My Mountains

Rising from the coastal Oxnard Plain is the often-brown, coastal scrub covered Santa Monica mountains of the western Transverse Ranges of Southern California. Growing up in the shadows of the mountains, I never knew it was called the Oxnard Plain, and I never knew the Santa Monicas were part of a range called the Transverse Ranges. They were just “the mountains”, my mountains to ascend.

Upon cresting the hills dividing the coastal plain from the Santa Monicas is the Conejo Valley, with its affluent capillary communities branching off of the US101 artery which pumps workers into the Los Angeles basin and vacationers out to the coasts of Ventura and Santa Barbara Counties. It’s from the Conejo that Old Boney mountain turns it’s back on the insatiated “improvement” of soil, bush, and tree to asphalt, concrete, and stucco.

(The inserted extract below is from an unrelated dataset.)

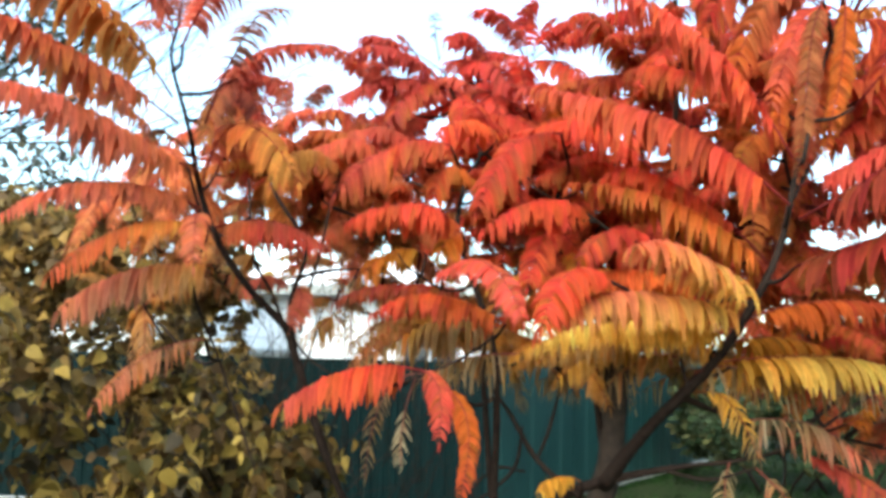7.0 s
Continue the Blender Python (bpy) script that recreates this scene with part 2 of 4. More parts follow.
# ---- house behind the fence ----
def house(at, size, eave, rise, label):
    """A white house with a low roof, fascia boards, and windows with frames and sills."""
    h = thing("house", at, label, "house")
    wx, wy = size
    verts, faces = [], []
    box(verts, faces, (0, 0, -0.1), (wx, wy, eave))
    part("wall", verts, faces, WALLWHITE, h, smooth=False)
    o = 0.5
    verts = [Vector(v) for v in ((-o, -o, eave), (wx + o, -o, eave), (wx + o, wy + o, eave), (-o, wy + o, eave), (wx * .3, wy / 2, eave + rise), (wx * .7, wy / 2, eave + rise))]
    verts += [v + Vector((0, 0, 0.12)) for v in verts]
    f = [(0, 1, 5, 4), (1, 2, 5), (2, 3, 4, 5), (3, 0, 4)]
    faces = [tuple(reversed(q)) for q in f] + [tuple(k + 6 for k in q) for q in f] + [(i, (i + 1) % 4, (i + 1) % 4 + 6, i + 6) for i in range(4)]
    part("roof", verts, faces, WALLWHITE, h, "pale sheet roof", smooth=False)
    verts, faces = [], []
    box(verts, faces, (-o, -o - .03, eave - .06), (wx + o, -o - .003, eave + .16))
    part("fascia", verts, faces, STRIP, h, smooth=False)
    for k in range(2):
        x = wx - 1.75 - 3.4 * k
        win = part("window", *window_frame(x, 0.9), FRAME, h, "grey framed window", smooth=False)
        verts, faces = [], []
        box(verts, faces, (x + .06, -.03, .96), (x + 1.14, -.02, 2.14))
        part("pane", verts, faces, PANE, win, smooth=False)
        verts, faces = [], []
        box(verts, faces, (x - .05, -.14, .82), (x + 1.25, -.003, .88))
        part("sill", verts, faces, STRIP, win, smooth=False)
    return h


def window_frame(x, z):
    verts, faces = [], []
    for lo, hi in (((0, 0), (1.2, .06)), ((0, 1.24), (1.2, 1.3)), ((0, .06), (.06, 1.24)), ((1.14, .06), (1.2, 1.24)), ((.57, .06), (.63, 1.24))):
        box(verts, faces, (x + lo[0], -.06, z + lo[1]), (x + hi[0], -.004, z + hi[1]))
    return verts, faces


house((-8.6, 17.0, 0), (6.9, 6.0), 2.75, 0.9, "white rendered house with a low pale roof behind the fence")


def shed(at, w, d, eave, rise):
    s = thing("shed", at, "grey sheet clad shed with a steep gable", "shed")
    verts = [Vector(v) for y in (0, d) for v in ((0, y, -.1), (w, y, -.1), (w, y, eave), (w / 2, y, eave + rise), (0, y, eave))]
    faces = [(0, 1, 2, 3, 4), (9, 8, 7, 6, 5), (0, 4, 9, 5), (1, 6, 7, 2), (2, 7, 8, 3), (3, 8, 9, 4)]
    part("wall", verts, faces, ROOFGREY, s, smooth=False)
    for sg in (0, 1):
        x0, x1 = (w + .2, w / 2) if sg else (-.2, w / 2)
        za, zb = eave - .4 * rise / w, eave + rise
        v = [Vector(q) for q in ((x0, -.2, za + .03), (x1, -.2, zb + .03), (x1, d + .2, zb + .03), (x0, d + .2, za + .03))]
        v += [q + Vector((0, 0, .06)) for q in v]
        part("roof", v, [(0, 1, 2, 3), (7, 6, 5, 4), (0, 4, 5, 1), (1, 5, 6, 2), (2, 6, 7, 3), (3, 7, 4, 0)], ROOFGREY, s, smooth=False)


shed((-8.1, 11.5, 0), 2.9, 3.5, 1.7, 1.6)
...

Old Boney is so named for its backbone ridge of exposed beige sandstone vertebrae breaking the seasonally green scrub and chaparral. For the native people Old Boney is sacred land.


I grew up in the shadow of the mountains and spent many afternoons while a teenager scrambling up and down their trails. Whenever I needed time to ponder, to address my thoughts, I would go climb the nearest mountain. I’d begin my ascent in a run, to relieve and exhaust my emotional energy. I’d run up the steep trail start and through the saddle where parasailers would launch their bodies off the mountain into an updraft of ocean breeze under brightly colored nylon crafts. I’d run up constricted rocky crags, my adrenaline masking the fear of surprising a rattlesnake. As my pace slowed to a jog and then a walk, the calming influence of the mountain set it.

I’d stop short of the summit and sit on a large boulder facing the coastal plain and ocean beyond. My eyes first fixed on the distant ocean, hoping the atmosphere would allow me to view Anacapa and Santa Cruz islands some thirty odd miles to the west, across the Santa Barbara channel. The northern Channel Islands, of which Anacapa and Santa Cruz are part, are a continuation of the Santa Monicas, rising out of the ocean in defiance — resisting the unrelenting battering of the Pacific. I loved to see the islands. I, like Walter Mitty, would untame my imagination to find myself sailing alone to the islands — to a solitudinous life marked by ocean and mountain adventure.

Returning my mind to my body on my mountain perch, I’d then focus on the closer human geography imprinted on the plain below me and note the landmarks — the cemetery near the start of my hiking route, US Highway 101, Adolfo Camarillo High School tucked up next to the freeway, the Catholic church in old town, and in the distance the municipal airport and the beginnings of the neighboring city, Oxnard — then turn my attention to the dominant feature of the coastal plain: agriculture.

The Oxnard Plain is rich farmland, growing many varieties of vegetables, flowers, and even sod. I would survey the cropland identifying, where my knowledge allowed, which crop was planted where. I would study the extent of the citrus orchards on the opposing hillets from where I sat. This was my satellite map before satellite maps were widely available. Now, the orchards have been hewn down (recently verified by a satellite map) — the hill carved into multi-million dollar sub-acre residential lots.

Eventually I would just find myself unfocused, letting the expanse of the plain fill my view without a single feature penetrating my sight. This is why I had ascended, to lose myself to thought and nature. To fully let go. My mind would drift and wonder and explore. Many times I’d discover a feeling and question in me, something offering a thread to pull. As I mentally pulled the thread a singular thought or problem would fill my mind, and I’d set to task to resolve it, to make sense of the world. As this mental work ensued, my transcendent state would gently dissipate until I was left fully aware of myself. Of the hard beige sandstone underneath me. Of the cooling breeze on my skin. Of the setting sun and reddening sky.

And at this, I’d descend; slowly returning to cares and toils and trivial things waiting at the base of the mountain.